_Written exercise_
Go through the listing and return every line with "lamp" in it.

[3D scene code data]
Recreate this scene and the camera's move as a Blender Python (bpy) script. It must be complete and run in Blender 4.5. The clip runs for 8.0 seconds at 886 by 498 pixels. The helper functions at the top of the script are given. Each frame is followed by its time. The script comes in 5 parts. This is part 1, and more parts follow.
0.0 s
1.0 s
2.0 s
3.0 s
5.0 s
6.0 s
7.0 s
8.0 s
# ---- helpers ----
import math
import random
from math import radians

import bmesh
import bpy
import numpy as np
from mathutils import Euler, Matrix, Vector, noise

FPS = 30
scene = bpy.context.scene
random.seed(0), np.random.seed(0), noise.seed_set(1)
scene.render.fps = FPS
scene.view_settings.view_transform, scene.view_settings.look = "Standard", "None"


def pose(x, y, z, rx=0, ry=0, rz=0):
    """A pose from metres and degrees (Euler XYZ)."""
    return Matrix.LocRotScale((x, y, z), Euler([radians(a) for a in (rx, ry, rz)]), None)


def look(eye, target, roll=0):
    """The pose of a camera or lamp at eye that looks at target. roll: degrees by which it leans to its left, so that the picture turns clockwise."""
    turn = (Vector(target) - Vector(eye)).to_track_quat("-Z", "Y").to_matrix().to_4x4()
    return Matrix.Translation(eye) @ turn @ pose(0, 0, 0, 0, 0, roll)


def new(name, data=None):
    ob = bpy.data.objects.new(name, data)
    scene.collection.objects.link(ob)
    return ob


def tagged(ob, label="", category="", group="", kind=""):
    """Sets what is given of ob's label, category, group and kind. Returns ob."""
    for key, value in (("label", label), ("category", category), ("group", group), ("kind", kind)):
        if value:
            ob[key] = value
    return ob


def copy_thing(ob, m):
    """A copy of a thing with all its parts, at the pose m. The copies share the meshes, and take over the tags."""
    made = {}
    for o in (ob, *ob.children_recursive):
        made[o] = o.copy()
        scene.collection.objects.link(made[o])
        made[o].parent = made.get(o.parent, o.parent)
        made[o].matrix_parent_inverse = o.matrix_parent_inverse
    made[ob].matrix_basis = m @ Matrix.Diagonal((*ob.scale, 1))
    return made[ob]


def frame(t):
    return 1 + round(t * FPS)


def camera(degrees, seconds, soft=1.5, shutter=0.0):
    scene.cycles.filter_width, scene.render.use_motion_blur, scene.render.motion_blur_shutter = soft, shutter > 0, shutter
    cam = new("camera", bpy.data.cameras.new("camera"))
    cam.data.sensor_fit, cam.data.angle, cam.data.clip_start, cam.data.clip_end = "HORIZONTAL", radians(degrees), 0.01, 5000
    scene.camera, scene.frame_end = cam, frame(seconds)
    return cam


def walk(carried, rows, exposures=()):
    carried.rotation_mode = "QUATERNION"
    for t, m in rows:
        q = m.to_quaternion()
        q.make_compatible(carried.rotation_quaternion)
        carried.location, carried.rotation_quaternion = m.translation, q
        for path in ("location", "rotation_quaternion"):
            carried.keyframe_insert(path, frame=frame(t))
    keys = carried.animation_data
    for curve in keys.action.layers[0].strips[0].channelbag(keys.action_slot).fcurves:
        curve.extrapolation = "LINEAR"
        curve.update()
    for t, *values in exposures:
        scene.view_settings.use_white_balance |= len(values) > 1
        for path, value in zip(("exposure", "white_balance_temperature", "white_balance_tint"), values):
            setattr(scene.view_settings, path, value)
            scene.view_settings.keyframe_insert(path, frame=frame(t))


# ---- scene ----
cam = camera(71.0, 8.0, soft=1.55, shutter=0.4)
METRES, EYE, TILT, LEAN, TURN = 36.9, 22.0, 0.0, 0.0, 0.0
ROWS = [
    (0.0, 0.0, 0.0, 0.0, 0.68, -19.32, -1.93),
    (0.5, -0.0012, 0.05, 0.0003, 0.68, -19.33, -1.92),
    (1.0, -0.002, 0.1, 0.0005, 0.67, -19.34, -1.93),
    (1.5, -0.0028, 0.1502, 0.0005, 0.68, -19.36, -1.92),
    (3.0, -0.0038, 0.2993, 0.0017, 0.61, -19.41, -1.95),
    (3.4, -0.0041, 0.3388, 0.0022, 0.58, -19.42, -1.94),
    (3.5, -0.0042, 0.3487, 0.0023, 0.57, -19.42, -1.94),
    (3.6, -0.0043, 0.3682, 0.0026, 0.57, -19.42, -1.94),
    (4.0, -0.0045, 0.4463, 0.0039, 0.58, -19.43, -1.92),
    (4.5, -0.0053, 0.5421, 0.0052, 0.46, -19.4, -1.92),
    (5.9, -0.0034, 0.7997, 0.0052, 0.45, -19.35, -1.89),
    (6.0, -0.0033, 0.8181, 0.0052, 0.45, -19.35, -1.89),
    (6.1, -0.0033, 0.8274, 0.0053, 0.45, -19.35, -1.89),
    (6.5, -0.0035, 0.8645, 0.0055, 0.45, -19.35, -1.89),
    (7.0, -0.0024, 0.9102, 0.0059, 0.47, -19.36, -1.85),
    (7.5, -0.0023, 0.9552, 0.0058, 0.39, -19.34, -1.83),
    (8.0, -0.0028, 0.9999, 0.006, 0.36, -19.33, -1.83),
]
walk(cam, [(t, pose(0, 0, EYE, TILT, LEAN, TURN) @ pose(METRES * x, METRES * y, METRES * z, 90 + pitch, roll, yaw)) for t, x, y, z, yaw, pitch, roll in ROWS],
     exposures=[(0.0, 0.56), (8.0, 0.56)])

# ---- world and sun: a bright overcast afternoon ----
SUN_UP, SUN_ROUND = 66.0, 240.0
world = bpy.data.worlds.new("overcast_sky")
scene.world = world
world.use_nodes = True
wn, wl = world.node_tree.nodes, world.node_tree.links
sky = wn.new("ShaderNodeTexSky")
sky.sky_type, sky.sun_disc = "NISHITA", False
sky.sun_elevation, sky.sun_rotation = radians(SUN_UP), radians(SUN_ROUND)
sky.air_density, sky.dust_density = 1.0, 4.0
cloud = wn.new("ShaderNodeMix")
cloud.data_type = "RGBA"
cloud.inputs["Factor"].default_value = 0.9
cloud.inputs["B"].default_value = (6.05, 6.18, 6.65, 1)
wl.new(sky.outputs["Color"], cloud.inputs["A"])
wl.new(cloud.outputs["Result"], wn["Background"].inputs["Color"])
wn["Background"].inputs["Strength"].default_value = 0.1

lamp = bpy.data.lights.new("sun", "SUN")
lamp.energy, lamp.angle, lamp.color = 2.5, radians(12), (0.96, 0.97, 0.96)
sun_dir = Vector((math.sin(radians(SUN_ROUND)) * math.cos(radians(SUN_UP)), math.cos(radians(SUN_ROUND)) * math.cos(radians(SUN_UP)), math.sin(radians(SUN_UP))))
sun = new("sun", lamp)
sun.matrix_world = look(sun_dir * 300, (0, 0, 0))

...

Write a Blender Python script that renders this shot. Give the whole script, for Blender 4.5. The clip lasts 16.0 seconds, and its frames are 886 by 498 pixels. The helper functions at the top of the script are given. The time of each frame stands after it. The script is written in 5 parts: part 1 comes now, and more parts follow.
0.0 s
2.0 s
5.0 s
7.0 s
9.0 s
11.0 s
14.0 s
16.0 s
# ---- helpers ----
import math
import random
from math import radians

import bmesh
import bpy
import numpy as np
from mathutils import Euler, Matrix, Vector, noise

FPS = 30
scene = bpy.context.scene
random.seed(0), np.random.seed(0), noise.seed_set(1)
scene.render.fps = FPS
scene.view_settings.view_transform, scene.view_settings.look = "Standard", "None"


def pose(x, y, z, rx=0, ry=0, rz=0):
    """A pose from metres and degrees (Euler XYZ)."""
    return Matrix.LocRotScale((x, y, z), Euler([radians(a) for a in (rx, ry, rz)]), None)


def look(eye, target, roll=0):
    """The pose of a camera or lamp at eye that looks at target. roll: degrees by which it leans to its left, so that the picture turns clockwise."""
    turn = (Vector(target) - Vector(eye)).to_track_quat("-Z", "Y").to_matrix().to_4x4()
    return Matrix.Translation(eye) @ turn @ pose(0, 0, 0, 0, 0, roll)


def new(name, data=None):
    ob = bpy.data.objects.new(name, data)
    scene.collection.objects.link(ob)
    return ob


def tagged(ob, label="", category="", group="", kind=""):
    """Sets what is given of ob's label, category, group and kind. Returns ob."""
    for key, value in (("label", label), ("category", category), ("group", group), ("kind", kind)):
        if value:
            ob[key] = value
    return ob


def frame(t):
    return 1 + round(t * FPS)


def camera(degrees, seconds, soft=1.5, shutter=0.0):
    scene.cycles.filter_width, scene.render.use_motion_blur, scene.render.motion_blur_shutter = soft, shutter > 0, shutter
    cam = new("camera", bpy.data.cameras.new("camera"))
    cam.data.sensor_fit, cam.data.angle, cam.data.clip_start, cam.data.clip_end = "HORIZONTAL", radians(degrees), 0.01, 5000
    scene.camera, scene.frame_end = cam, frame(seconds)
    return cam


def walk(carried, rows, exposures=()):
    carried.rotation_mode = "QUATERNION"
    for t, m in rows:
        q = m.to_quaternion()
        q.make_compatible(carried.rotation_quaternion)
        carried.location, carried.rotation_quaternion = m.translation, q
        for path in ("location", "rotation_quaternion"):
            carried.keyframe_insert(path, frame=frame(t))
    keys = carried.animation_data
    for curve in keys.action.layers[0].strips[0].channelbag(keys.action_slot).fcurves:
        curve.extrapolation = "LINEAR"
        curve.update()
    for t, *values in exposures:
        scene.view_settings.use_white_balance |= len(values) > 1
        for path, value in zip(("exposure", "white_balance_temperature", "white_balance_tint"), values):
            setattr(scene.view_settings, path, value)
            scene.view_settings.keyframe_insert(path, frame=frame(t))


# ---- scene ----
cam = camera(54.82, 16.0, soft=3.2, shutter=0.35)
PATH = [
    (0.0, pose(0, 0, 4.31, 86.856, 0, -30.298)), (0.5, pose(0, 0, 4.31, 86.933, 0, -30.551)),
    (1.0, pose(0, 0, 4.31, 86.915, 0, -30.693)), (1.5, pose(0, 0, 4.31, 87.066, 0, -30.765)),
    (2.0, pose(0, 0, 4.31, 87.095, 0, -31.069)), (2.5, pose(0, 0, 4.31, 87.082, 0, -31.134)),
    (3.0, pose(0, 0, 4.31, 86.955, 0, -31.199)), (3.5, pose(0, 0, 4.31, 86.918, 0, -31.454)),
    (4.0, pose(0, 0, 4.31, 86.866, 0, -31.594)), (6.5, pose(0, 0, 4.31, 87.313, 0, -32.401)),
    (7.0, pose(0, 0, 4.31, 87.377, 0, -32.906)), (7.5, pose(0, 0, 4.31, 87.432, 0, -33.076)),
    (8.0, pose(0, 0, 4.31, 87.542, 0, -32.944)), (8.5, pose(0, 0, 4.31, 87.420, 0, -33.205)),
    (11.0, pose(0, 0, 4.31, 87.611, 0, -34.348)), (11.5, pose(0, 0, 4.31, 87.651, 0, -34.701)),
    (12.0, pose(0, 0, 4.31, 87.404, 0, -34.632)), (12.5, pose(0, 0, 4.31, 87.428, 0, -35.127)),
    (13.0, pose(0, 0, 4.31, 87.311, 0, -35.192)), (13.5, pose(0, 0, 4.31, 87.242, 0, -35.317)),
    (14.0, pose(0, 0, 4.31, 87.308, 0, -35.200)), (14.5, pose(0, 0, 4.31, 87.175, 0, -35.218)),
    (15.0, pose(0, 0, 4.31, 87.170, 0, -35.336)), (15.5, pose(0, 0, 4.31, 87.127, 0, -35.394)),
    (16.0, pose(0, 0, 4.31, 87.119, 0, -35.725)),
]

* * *

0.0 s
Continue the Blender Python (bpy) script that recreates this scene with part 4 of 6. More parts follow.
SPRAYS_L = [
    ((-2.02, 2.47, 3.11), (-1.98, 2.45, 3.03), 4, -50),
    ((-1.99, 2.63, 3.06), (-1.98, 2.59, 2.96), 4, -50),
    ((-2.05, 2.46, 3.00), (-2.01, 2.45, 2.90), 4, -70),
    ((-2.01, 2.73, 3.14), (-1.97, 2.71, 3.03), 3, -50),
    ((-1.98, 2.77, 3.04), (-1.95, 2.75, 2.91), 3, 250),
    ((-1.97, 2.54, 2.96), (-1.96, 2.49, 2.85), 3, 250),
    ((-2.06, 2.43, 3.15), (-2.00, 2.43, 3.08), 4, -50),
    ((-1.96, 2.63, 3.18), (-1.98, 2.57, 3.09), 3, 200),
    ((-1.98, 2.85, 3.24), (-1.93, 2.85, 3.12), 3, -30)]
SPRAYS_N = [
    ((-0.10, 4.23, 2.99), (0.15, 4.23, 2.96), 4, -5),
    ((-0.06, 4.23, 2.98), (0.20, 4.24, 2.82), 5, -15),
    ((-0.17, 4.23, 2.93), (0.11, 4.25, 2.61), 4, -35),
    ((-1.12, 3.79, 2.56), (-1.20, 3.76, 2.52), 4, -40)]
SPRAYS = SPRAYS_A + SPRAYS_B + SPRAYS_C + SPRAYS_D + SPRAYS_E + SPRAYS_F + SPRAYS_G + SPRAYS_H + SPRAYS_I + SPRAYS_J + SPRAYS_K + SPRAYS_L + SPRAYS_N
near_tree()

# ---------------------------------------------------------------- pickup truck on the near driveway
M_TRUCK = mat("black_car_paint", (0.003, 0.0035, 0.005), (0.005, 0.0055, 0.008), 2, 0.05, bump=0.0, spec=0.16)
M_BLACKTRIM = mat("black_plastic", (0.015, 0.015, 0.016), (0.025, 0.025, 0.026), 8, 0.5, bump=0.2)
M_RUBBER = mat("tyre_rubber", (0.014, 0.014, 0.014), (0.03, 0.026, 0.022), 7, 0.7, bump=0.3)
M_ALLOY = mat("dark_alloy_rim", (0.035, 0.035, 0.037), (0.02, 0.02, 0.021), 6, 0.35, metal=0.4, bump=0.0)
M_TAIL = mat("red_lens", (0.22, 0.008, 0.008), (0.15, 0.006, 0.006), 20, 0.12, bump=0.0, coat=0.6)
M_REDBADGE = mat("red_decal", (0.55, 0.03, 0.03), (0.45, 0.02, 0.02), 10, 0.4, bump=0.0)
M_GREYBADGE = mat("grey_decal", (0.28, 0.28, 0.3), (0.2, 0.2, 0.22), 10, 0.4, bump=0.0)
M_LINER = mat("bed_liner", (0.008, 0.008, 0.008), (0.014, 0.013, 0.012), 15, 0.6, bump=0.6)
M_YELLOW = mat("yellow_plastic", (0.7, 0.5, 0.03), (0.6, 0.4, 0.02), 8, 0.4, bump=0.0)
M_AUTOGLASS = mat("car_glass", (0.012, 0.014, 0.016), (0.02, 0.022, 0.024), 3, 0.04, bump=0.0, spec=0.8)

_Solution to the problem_
    """The pose of a camera or lamp at eye that looks at target. roll: degrees by which it leans to its left, so that the picture turns clockwise."""
lamp = bpy.data.lights.new("sun", "SUN")
lamp.energy, lamp.angle, lamp.color = 2.5, radians(12), (0.96, 0.97, 0.96)
sun = new("sun", lamp)
    """The pose of a camera or lamp at eye that looks at target. roll: degrees by which it leans to its left, so that the picture turns clockwise."""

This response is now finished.